Provided data:

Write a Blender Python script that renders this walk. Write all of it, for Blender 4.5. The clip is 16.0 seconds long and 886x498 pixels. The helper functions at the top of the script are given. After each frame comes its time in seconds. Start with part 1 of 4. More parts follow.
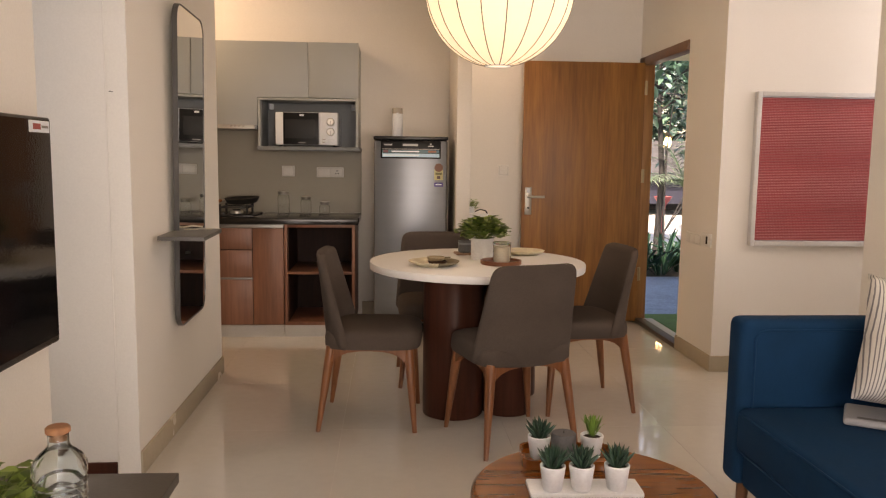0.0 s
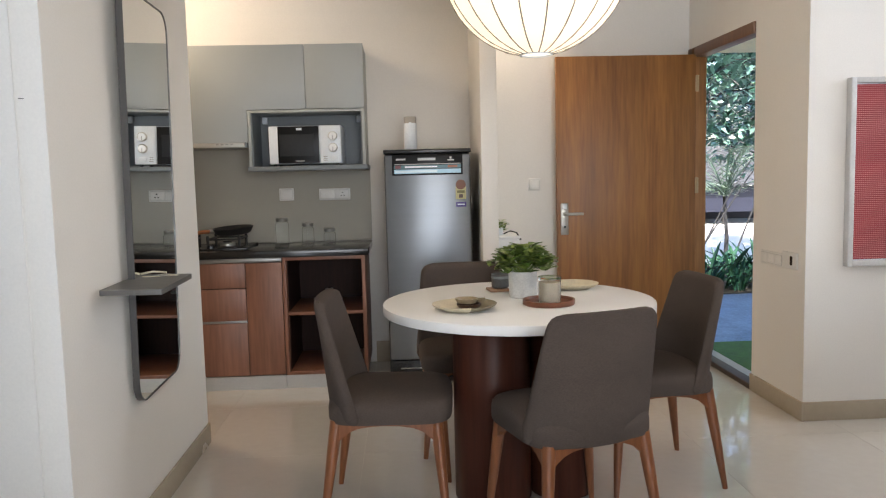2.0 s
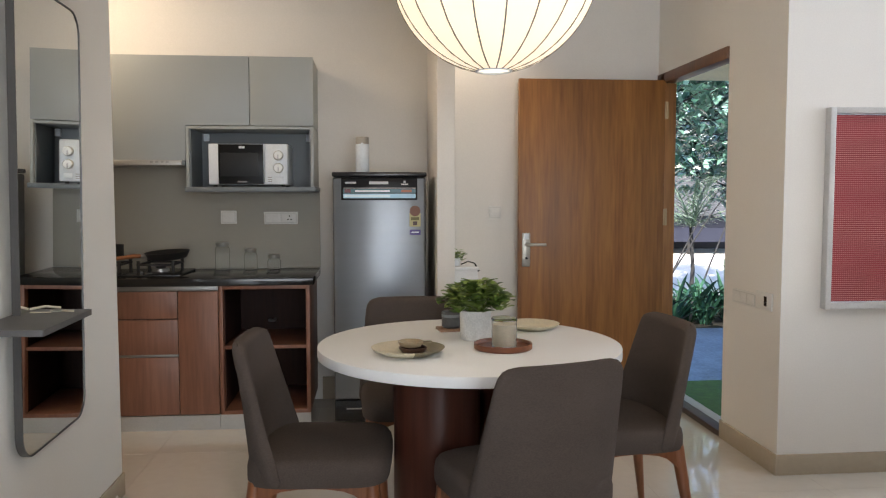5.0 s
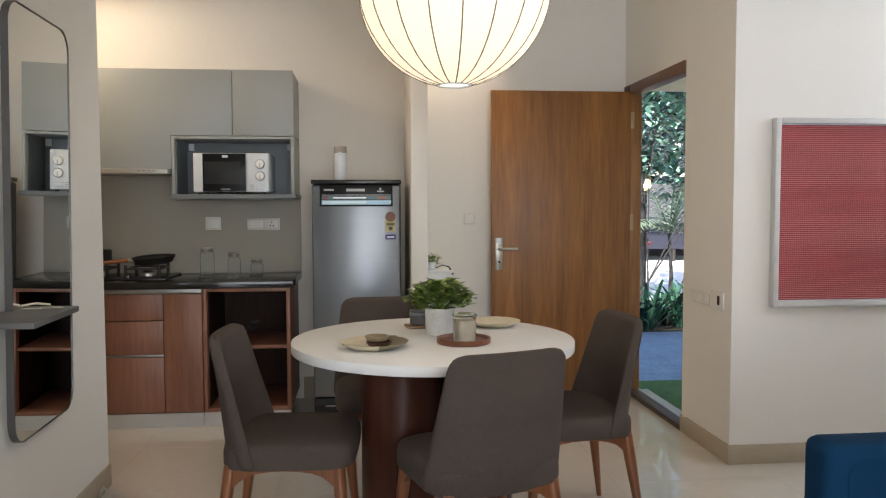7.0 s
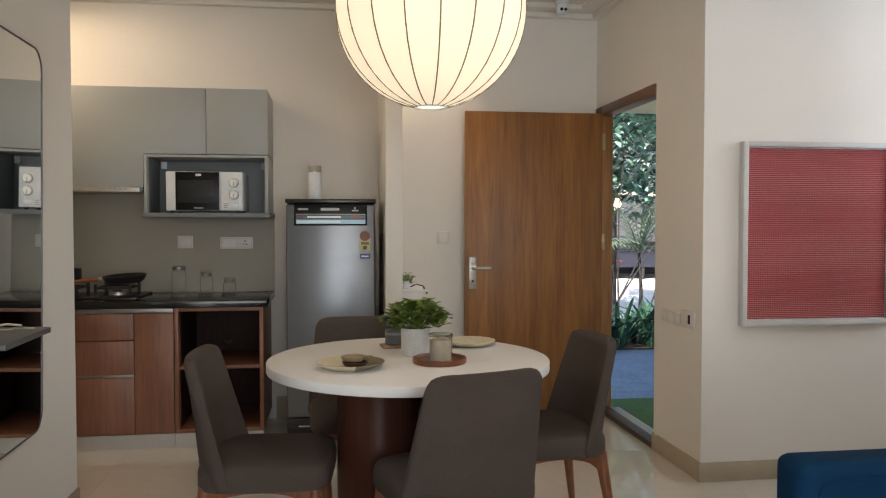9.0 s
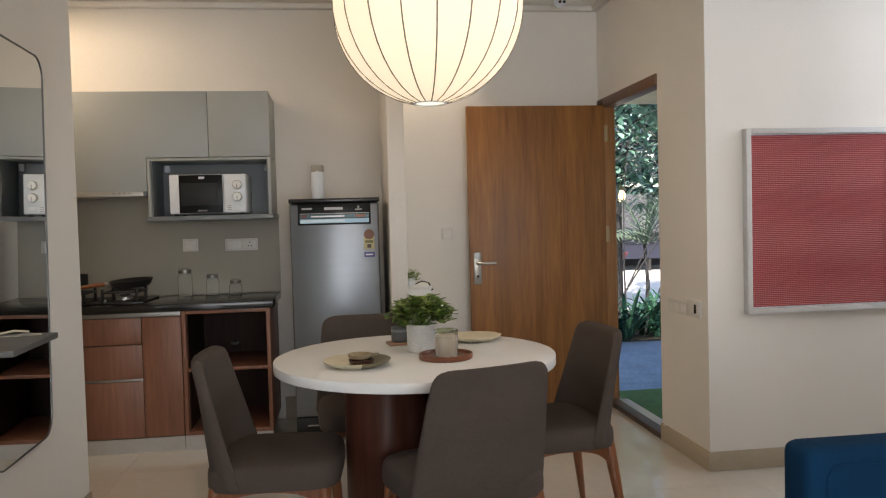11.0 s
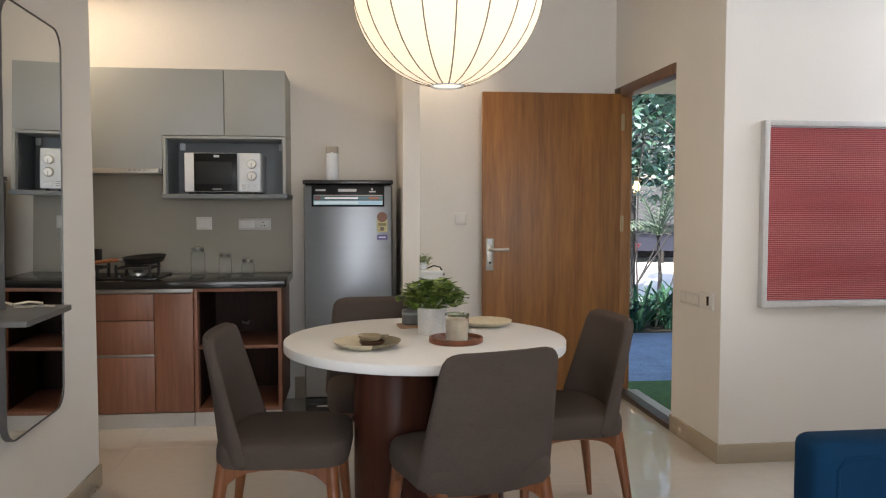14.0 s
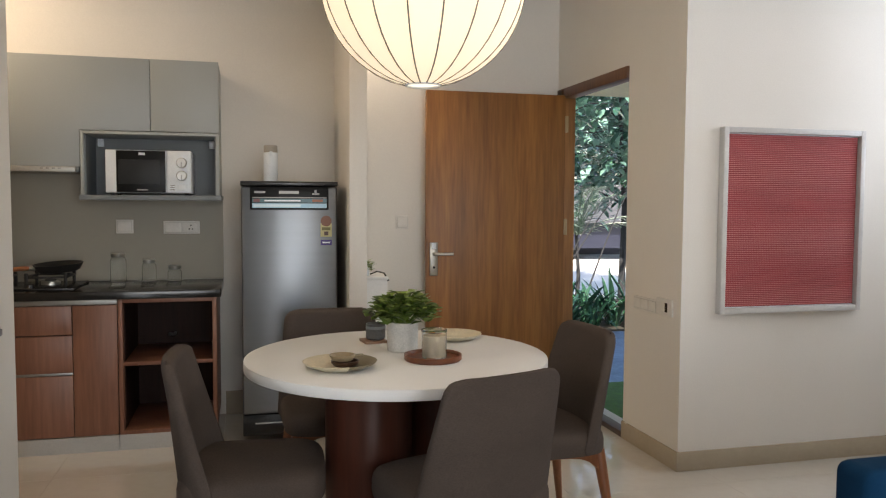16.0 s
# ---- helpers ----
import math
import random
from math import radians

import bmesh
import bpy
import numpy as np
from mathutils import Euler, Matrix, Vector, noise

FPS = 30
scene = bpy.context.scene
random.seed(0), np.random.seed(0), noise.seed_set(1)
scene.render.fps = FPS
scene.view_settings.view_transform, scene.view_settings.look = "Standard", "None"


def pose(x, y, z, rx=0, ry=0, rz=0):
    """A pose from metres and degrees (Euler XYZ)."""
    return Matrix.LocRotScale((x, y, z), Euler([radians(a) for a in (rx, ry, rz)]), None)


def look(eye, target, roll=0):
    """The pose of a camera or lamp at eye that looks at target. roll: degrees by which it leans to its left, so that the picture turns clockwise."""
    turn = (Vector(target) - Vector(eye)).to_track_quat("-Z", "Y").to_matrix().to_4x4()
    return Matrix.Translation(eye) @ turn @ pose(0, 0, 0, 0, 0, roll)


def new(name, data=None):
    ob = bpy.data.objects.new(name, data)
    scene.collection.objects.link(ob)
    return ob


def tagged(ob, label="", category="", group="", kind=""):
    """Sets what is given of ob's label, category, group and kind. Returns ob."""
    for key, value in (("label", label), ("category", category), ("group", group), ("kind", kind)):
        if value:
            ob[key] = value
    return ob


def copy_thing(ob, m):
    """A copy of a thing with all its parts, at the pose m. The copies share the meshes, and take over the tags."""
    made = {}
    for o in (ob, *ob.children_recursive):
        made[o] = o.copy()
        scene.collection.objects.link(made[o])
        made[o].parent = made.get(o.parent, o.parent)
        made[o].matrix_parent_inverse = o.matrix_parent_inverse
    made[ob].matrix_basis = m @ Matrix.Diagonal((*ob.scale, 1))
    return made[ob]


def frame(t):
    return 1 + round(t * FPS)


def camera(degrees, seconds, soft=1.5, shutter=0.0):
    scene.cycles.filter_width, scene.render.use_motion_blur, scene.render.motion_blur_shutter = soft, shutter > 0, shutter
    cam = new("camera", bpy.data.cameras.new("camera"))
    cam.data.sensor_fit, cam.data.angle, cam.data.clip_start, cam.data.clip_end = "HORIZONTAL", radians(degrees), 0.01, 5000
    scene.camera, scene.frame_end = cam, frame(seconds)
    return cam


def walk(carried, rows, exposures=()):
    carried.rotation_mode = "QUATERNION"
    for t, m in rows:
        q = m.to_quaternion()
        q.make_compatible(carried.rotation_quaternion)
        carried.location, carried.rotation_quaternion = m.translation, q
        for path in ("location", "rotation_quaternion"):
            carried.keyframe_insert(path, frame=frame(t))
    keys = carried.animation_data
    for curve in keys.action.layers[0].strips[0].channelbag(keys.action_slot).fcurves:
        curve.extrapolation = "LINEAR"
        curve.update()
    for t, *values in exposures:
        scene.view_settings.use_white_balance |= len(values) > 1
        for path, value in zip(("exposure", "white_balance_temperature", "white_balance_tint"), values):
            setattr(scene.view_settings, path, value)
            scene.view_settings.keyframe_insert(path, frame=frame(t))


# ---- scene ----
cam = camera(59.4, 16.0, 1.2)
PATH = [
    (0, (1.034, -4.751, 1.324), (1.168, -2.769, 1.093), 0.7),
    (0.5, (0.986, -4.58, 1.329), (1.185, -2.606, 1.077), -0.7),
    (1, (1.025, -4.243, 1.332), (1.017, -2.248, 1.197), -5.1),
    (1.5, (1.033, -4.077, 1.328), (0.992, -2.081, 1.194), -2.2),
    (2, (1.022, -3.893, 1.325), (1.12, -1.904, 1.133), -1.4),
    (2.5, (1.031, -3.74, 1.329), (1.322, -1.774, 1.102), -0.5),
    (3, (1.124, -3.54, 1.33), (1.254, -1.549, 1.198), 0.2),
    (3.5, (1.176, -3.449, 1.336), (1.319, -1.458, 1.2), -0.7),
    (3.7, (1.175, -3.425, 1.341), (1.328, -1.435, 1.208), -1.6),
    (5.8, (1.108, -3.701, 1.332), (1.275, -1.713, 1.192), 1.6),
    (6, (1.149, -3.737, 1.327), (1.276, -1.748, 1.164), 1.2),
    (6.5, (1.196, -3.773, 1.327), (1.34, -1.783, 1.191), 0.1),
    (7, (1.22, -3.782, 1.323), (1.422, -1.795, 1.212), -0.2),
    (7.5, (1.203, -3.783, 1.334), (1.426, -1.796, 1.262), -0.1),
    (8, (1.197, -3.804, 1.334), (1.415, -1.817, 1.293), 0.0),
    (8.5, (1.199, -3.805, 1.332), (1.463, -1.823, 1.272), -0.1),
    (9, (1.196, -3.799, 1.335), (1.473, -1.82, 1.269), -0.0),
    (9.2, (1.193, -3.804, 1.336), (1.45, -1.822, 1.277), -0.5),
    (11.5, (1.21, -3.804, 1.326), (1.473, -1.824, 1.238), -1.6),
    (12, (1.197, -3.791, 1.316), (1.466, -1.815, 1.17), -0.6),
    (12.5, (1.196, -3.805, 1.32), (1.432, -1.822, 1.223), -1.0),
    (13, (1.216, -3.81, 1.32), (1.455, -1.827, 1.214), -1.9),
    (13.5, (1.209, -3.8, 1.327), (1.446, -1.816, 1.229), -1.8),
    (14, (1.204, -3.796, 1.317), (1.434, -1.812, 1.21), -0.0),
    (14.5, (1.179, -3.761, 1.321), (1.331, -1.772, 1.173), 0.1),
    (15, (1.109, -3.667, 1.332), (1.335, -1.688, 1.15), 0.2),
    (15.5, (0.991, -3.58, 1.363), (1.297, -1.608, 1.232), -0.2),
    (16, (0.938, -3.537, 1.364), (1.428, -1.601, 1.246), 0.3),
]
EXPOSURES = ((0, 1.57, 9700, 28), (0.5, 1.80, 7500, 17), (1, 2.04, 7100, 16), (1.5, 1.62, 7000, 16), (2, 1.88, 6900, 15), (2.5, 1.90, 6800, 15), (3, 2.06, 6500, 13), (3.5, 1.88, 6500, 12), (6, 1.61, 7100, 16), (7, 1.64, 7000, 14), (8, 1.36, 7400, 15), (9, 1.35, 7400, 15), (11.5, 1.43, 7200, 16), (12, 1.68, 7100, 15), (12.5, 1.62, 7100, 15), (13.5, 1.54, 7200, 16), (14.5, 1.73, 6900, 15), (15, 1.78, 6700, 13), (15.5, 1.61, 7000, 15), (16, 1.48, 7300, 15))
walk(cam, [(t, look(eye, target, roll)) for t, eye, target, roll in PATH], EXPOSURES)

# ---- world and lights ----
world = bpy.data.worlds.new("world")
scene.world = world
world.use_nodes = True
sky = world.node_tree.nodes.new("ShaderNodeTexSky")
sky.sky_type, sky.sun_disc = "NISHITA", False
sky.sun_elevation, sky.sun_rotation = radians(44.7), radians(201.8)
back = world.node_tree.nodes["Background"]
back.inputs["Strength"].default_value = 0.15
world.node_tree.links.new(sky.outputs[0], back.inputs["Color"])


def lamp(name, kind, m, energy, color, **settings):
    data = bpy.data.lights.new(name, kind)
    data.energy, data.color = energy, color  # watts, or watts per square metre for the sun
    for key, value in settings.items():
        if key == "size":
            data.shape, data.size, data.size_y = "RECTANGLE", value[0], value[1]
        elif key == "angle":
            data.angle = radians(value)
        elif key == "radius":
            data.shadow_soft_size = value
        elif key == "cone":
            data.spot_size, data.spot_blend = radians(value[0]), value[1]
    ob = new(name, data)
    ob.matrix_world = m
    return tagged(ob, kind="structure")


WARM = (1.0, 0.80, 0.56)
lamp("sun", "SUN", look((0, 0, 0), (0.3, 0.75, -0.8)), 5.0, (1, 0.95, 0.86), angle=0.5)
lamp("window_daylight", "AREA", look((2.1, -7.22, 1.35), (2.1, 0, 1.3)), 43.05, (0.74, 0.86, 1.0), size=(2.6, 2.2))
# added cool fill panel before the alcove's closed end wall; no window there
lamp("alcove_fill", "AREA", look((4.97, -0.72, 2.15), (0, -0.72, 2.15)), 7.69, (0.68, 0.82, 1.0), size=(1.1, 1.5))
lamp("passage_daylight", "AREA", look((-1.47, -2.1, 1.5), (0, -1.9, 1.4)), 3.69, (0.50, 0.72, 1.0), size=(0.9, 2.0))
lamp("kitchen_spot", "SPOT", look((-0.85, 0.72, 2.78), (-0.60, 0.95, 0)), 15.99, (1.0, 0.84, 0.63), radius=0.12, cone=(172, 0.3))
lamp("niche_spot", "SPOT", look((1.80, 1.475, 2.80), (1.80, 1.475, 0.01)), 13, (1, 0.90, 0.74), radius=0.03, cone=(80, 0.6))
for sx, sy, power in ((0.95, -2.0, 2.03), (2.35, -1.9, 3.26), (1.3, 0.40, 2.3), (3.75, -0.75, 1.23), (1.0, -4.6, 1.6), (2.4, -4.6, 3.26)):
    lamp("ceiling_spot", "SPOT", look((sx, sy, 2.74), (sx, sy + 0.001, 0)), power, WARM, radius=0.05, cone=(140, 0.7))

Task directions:
All lines in the data that contain the word "camera" should be copied.

Full response:
    """The pose of a camera or lamp at eye that looks at target. roll: degrees by which it leans to its left, so that the picture turns clockwise."""
def camera(degrees, seconds, soft=1.5, shutter=0.0):
    cam = new("camera", bpy.data.cameras.new("camera"))
    scene.camera, scene.frame_end = cam, frame(seconds)
cam = camera(59.4, 16.0, 1.2)